Corks might even be slightly more acceptable when your wine waiter does all that for you in the restaurant you like to attend because you can't afford servants at home but here you can pretend for a while that suddenly you can. Now we have wine bar staff who refuse to use corkscrews: they've never needed them because they love the immediacy and reliable safety of the screwie, Bacchus bless 'em.

Even the Portuguese sardine fishermen realised decades ago that if you want your customers to eat all these fish you catch, you can't expect them to carry round a special spanner to get the fish out of the tin. So first they gave us the key, now they give us the flip-top tin. The idea of having to carry a corkscrew round in your handbag in case you get thirsty is just plain old codswallop. 

And the idea of wrapping a cork in a plastic franger to make it more sanitary, then selling it as natural, also beggars belief.

“The quality issues with natural cork in the early 2000s meant Australian winemakers had no choice but to seek alternatives to cork for their wines,” a press release from a cork mob advised me today.

“SmartCork, with its low failure rate and its ability to consistently deliver fresh, intense and fruity wines, now gives them the opportunity to return to natural cork with confidence.

“In time we hope to see membrane-coated corks accepted as the closure of choice in Australia.” 

Closure of choice? You know where you can put that.
 *TLA: three-letter acronym


Gavin said...

Phillip, I was at that same tasting, and that same cork flogger had already grabbed me, and bent my ear earlier.
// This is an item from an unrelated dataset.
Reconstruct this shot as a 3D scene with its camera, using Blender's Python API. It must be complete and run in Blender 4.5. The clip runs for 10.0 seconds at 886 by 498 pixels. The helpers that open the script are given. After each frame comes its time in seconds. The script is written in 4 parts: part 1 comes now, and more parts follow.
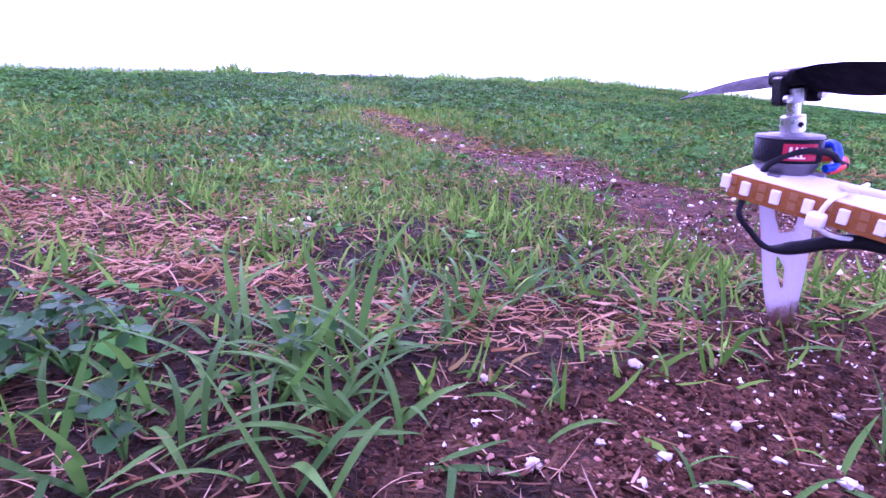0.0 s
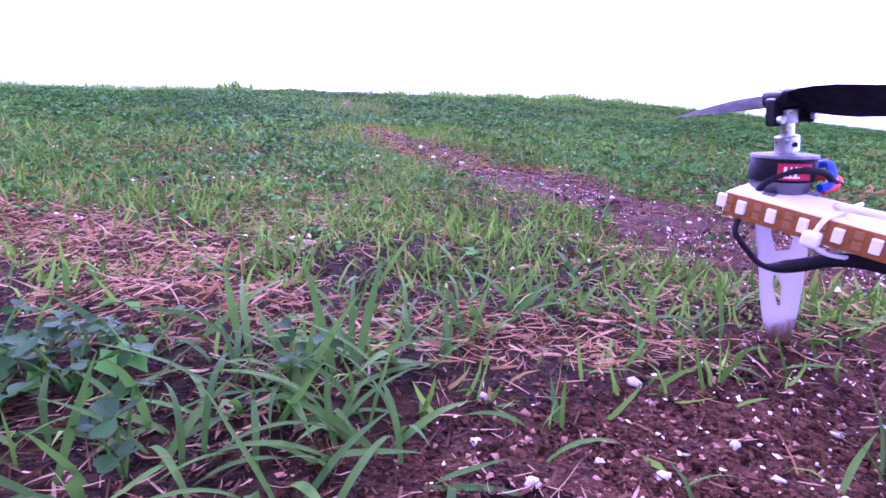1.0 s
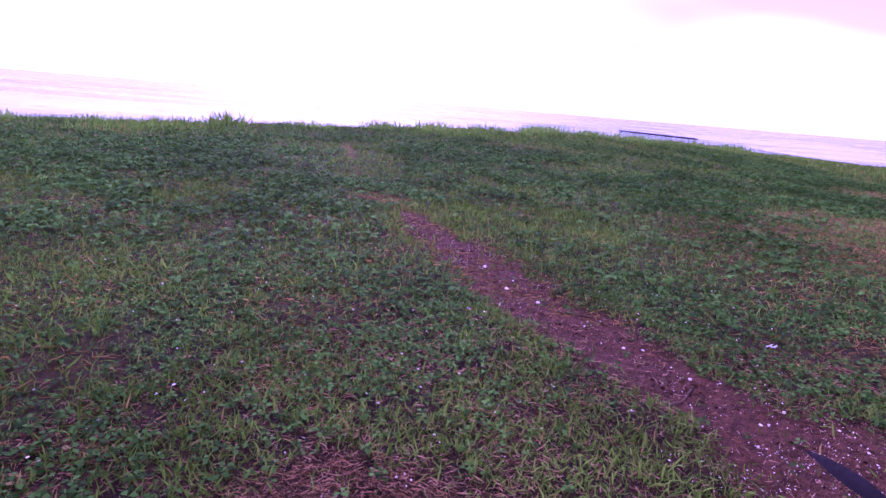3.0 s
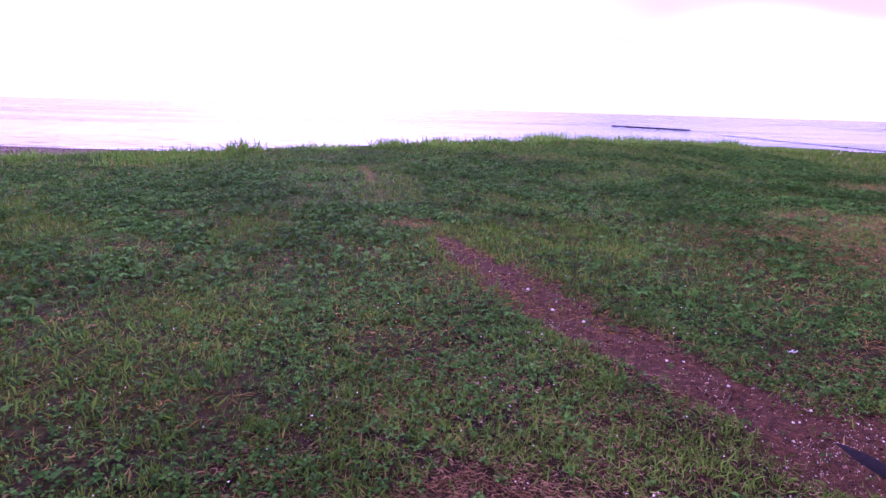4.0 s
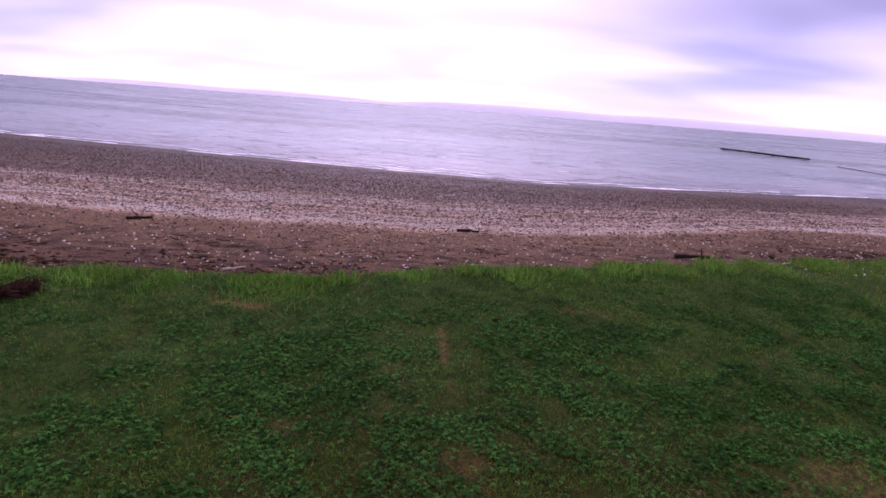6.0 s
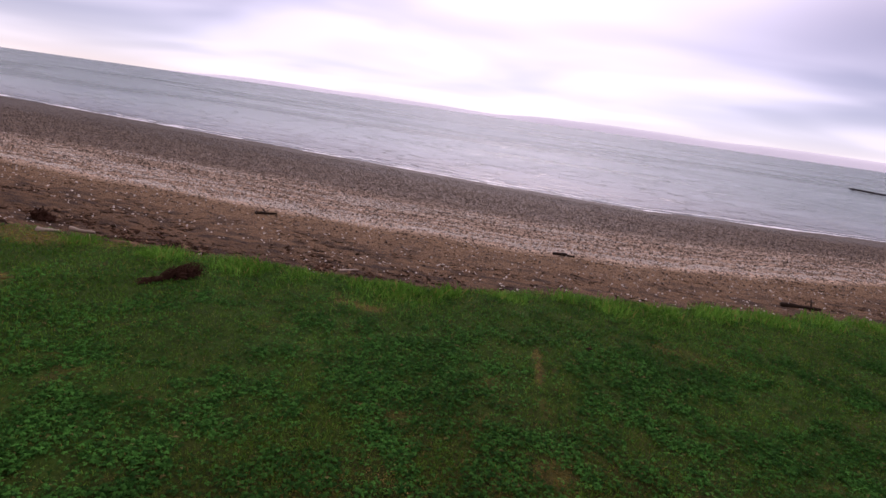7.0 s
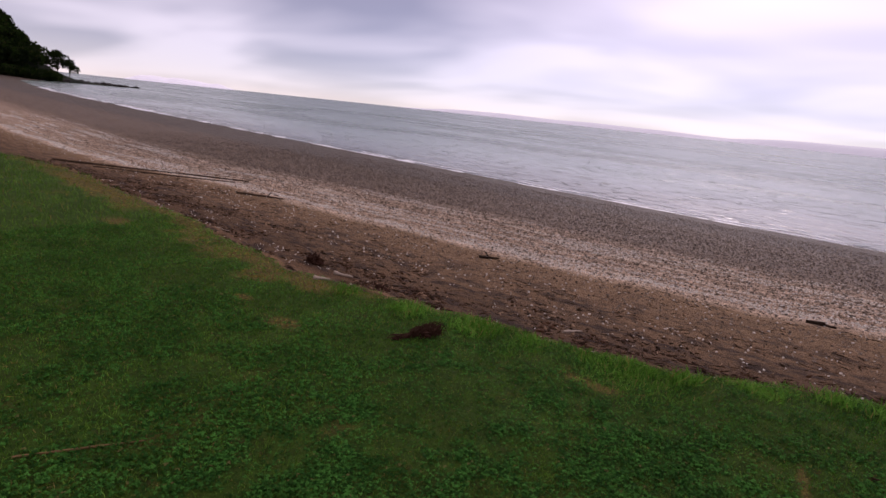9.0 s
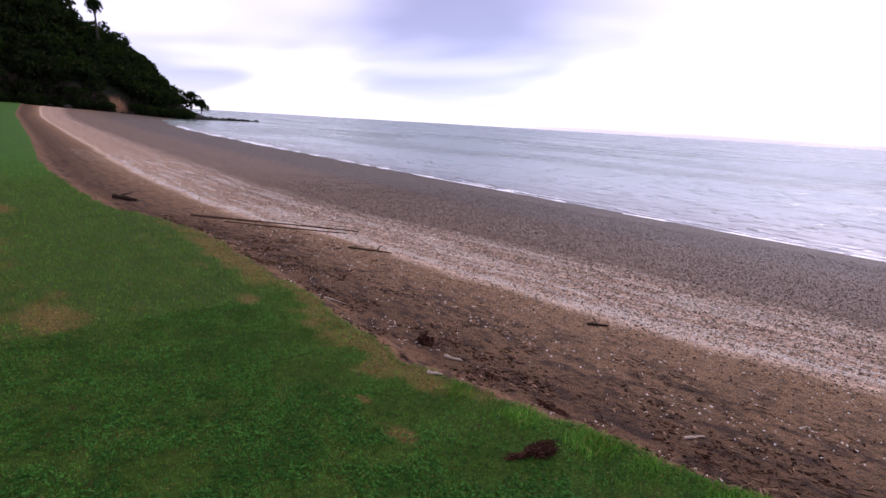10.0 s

What a load of codswallop ... but, that winery at the tasting has now gone back to corks.

Retrograde step!

Anonymous said...

1. we like the 'pop'
2. made for market
3. You are the minority even if you are right :)

Philip White said...

1. pop away ... just don't muck it up for Australia

2. Coke is market sensitive, which is why it disposed of cork when I was at high school

3. Einstein was a minority.

Anonymous said...

"I served with Jack Kennedy. I knew Jack Kennedy. Jack Kennedy was a friend of mine. Senator, you're no Jack Kennedy."